Kelapa Sawit is a small town located along Jalan Kulai-Air Hitam Malaysian Federal Roads System route 1 in Kulai District, Johor, Malaysia. Kelapa Sawit means oil palm in Bahasa Malaysia. A mainly Hakka community which was formed back in the 1950s when the British; who were the colonial masters of Malaya moved tens of thousands of the ethnic Chinese people into New Towns like this during the Malayan Emergency. Many of the older generations still keep up with tradition and communicate using the Hakka dialect. 
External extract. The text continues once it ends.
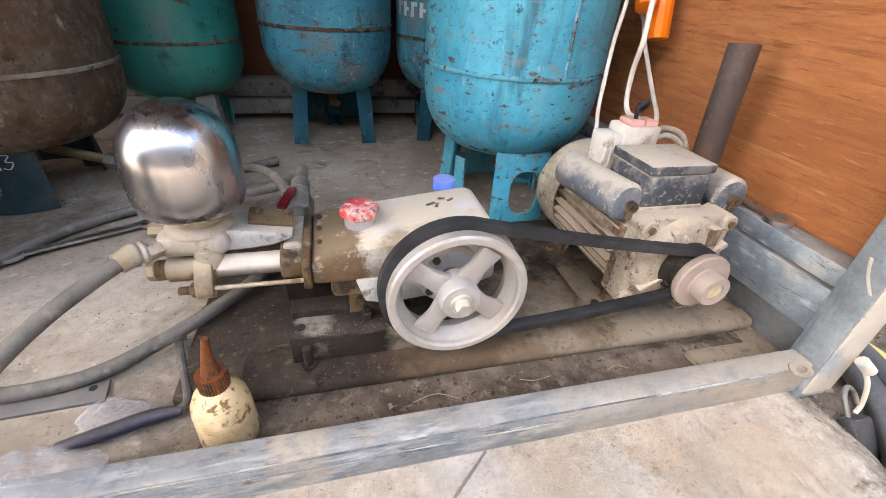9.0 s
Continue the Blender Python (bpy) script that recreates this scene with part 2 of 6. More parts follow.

Located next to the Sime Darby palm oil plantation, this was the origin of the town's name. It faced some problems of air pollution until the estate's oil palm mill was closed down. Villagers were mainly reliant on agriculture for a living. Before tax on pepper kicked in in the 1980s, Kelapa Sawit was the famous Pepper producing town. Farmers has since relied on other crops such as Palm Oil, Durian and other leafy vegetables mainly targeted at the Singapore market. In recent years this town has transformed itself from a sleepy town into a tourist destination with murals, creative art works and traditional hakka food as their selling point. Many tourists mainly from nearby Singapore visit Kelapa Sawit as a quick weekend getaway.

Schools
Schools in Kelapa Sawit town include Sekolah Jenis Kebangsaan (C) Sawit, Sekolah Agama Batu 26, and SK Polis Kem. SJK(C) Sawit was formed when 8 schools from nearby towns were relocated and merged during the emergency period.

Transportation
The only public bus service which serves Kelapa Sawit is the City Bus (Formerly known as South Johore Omnibus) service number 2 from Larkin Sentral to the town of Air Hitam.